Mango Hedgehogs

As part of the oh-how-quickly series — 27.3

Talya Galasko
2 min readMar 27, 2020

It is 27 March and today is the day I will resume my former endeavours of writing a story a day for the next 21 days — if health, sanity, and supply of spirits remain in order.

It is also the first day of lockdown.

Nearly every single morning in summer I awoke to the sounds of chatter, cars drifting by and the relevant effects of the Taekwondo class which begins promptly at 6:30am down below — but this morning things are so quiet I’m sure I can hear the world spinning on its axis.

Highly unlikely, but poetic indeed.

It’s become something of a terrible headache to try to start writing again, especially short, personal and intimate stories. The particulars of kissing or not kissing a French boy on a Friday evening seem almost cruel and irrelevant now.
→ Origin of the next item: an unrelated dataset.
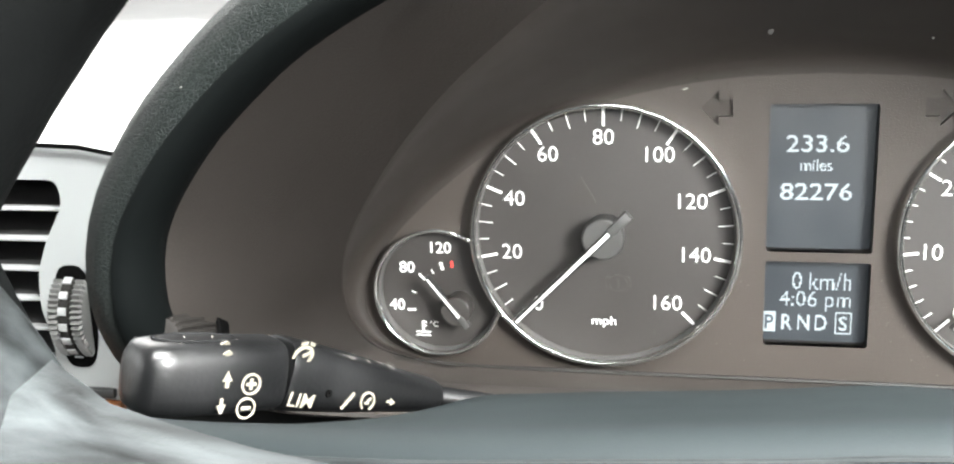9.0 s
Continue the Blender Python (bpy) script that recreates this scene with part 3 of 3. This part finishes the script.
# speedometer: 0 to 160, a mark for every 5
for n in range(33):
    a = 225 - 270 * n / 32
    if n % 4 == 0:
        tick(speedo, SPEEDO, a, 0.0442, 0.0513, 0.0010, WHITE)
    elif n % 2 == 0:
        tick(speedo, SPEEDO, a, 0.0450, 0.0513, 0.00034, WHITE)
    else:
        tick(speedo, SPEEDO, a, 0.0466, 0.0513, 0.00028, WHITE)
for n in range(9):
    body = str(20 * n)
    r = (0.0396, 0.0380, 0.0388, 0.0396, 0.0398, 0.0396, 0.0376, 0.0372, 0.0374)[n]
    numeral(speedo, SPEEDO, 225 - 33.75 * n + (-2.0 if n == 8 else 2.5 if n == 0 else 0), r, body)
part("unit_lettering", write("mph", SPEEDO[0], -0.0002, SPEEDO[1] - 0.0363, 0.0046, 0.0098, bold=0.002), WHITE, speedo, smooth=False)
hand(speedo, (SPEEDO[0] + 0.0006, SPEEDO[1] + 0.0012), 0.0, 225.0, 0.0503, 0.0143, 0.0084, 0.00115)

# rev counter: 0 to 70, a mark for every 2
for n in range(36):
    a = 225 - 38.3 * n / 5
    mat = RED if n >= 30 else WHITE
    if n % 5 == 0:
        tick(tacho, TACH, a, 0.0440 if n < 35 else 0.0455, 0.0511, 0.0009 if n != 30 else 0.0006, mat)
    else:
        tick(tacho, TACH, a, 0.0472, 0.0511, 0.00034, mat)
for n in range(8):
    numeral(tacho, TACH, 225 - 38.3 * n, 0.0388 if n else 0.0396, str(10 * n))
part("unit_lettering", write("x100", TACH[0] + 0.0005, -0.0002, TACH[1] - 0.0334, 0.0036, 0.0104, bold=0.004), WHITE, tacho, smooth=False)
part("unit_lettering", write("1/min", TACH[0] + 0.0005, -0.0002, TACH[1] - 0.0382, 0.0040, 0.0112, bold=0.002), WHITE, tacho, smooth=False)
hand(tacho, (TACH[0] + 0.0008, TACH[1] + 0.0012), 0.0, 224.6, 0.0468, 0.0146, 0.0086, 0.00115)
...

With all the time in the world and a fresh sheet of virtual paper, one would expect the words to come — but by 4pm I’m still standing in the kitchen carving my second mango hedgehog for the day, having failed to produce so much as a syllable. Perhaps this is on account of the world being turned upside down and my every waking thought being consumed by it — but who’s to say?

To think that just two weeks ago I was sitting underneath a bougainvillea tree at a bar called Royale in Jo’Burg, eating complimentary potato chips and enjoying a whiskey neat with the boy I kissed over New Years.

I arrived late, and he was waiting in chinos and a striped T-shirt. He hugged me, and is tall as he always is, and I smell like mango lip balm and we try to flirt with each other. I am wearing a dress with flowers and boots, and we have two whiskeys each. He shows me his new place afterwards which he shares with a girl and two boys, I think. He makes us tea, which we drink on his bed, and he takes the mug out of my hand and puts it on the bedside table. Then he moves towards me and kisses me, and shifts my body completely under the weight of his.

Tonight I will drink one glass of wine and walk around the parking lot of our building. Oh how quickly things have changed.